By Jill Lawless
Lawyers for Prince Harry asked a judge Friday to rule that a tabloid newspaper libeled the British royal with an article about his quest for police protection when he and his family visit the U.K.
Harry is suing Mail on Sunday publisher Associated Newspapers Ltd. over an article alleging he tried to hush up his separate legal challenge over the British government's refusal to let him pay for police security.
During a hearing at the High Court in London, Harry’s lead attorney asked Judge Matthew Nickin either to strike out the publisher’s defense or to deliver a summary judgment, which would be a ruling in the prince’s favor without going to trial.
Lawyer Justin Rushbrooke said the facts did not support the publisher’s “substantive pleaded defense” that the article expressed an “honest opinion.”
He said the article was “fundamentally inaccurate.”
Harry was not in court for the hearing. The prince, also known as the Duke of Sussex, and his wife, Meghan, lost their publicly funded U.K. police protection when they stepped down as senior working royals and moved to North America in 2020.
Harry’s lawyers have said the prince is reluctant to bring the couple’s children — Prince Archie, who is almost 4, and Princess Lilibet, nearly 2 — to his homeland because it is not safe.
The 38-year-old prince wants to pay personally for police security when he comes to Britain, but the government said that wasn't possible.

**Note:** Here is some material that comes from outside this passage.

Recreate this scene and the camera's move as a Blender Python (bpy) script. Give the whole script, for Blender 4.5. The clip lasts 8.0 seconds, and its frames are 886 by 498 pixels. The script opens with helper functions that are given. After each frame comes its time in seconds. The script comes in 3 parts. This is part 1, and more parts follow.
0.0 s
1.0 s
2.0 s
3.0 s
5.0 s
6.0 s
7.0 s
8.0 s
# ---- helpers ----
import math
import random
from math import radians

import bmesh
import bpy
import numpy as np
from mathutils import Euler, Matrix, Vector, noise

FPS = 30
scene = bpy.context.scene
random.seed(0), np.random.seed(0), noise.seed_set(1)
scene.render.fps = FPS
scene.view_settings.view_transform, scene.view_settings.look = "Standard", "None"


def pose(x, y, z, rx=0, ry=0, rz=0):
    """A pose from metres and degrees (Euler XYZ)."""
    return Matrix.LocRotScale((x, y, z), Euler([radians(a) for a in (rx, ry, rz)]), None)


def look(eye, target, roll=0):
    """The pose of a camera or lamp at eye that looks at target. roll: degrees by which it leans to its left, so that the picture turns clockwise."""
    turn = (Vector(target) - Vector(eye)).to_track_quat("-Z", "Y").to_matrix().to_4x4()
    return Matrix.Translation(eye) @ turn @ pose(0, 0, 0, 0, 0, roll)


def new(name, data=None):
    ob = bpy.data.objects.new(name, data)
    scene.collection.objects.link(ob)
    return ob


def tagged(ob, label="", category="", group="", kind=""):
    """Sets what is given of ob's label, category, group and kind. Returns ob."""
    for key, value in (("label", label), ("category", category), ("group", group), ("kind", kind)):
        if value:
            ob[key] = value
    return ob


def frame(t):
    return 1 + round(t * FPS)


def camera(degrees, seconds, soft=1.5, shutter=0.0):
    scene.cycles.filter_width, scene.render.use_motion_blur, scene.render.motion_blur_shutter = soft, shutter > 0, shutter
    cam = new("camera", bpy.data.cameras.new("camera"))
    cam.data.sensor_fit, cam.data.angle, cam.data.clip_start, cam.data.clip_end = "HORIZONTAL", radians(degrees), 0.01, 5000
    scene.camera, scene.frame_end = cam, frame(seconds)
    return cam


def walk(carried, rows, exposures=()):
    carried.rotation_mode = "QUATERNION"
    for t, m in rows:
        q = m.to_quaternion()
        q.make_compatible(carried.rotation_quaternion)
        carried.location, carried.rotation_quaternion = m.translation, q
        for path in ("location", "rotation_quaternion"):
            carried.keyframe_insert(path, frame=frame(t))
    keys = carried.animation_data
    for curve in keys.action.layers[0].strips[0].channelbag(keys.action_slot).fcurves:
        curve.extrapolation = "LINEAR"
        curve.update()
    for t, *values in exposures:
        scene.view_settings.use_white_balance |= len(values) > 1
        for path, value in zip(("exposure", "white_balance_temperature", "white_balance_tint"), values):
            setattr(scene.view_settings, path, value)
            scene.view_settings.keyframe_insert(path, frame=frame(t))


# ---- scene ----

Last year, a judge gave Harry permission to sue the government. That case has yet to come to trial.
Harry sued Associated Newspapers over a February 2022 Mail on Sunday article headlined “Exclusive: How Prince Harry tried to keep his legal fight with the government over police bodyguards a secret… then – just minutes after the story broke – his PR machine tried to put a positive spin on the dispute.”
Harry claims that the newspaper libeled him when it suggested that the prince lied in his initial public statements about the suit against the government.
In July, Nicklin ruled that the article was defamatory, allowing the case to proceed. The judge has not yet considered issues such as whether the story was accurate or in the public interest.
The publisher’s lawyer, Andrew Caldecott, said the argument by Harry's attorneys amounted to "straitjacketing the newspaper’s right to comment.”
He said it was vital the media speak truth to power, and “speaking opinion to power is every bit (as), if not more, important,” as long as the opinion is based on facts.
At the end of the daylong hearing, the judge said he would rule at a later date.
Harry, the younger son of King Charles III, and the former actress Meghan Markle married at Windsor Castle in 2018 but stepped down as working royals in 2020, citing what they described as the unbearable intrusions and racist attitudes of the British media.
Harry’s fury at the U.K. press runs through his memoir “Spare, ” published in January. He blames an overly aggressive press for the 1997 death of his mother, Princess Diana, and also accuses the media of hounding Meghan.
The couple has not hesitated to use the British courts to hit back at what they see as media mistreatment. In December 2021, Meghan won an invasion-of-privacy case against Associated Newspapers over the Mail on Sunday’s publication of a letter she wrote to her estranged father.
Harry is also among celebrities suing Associated Newspapers over alleged phone hacking, and he has launched a separate hacking suit against the publisher of another tabloid, the Mirror.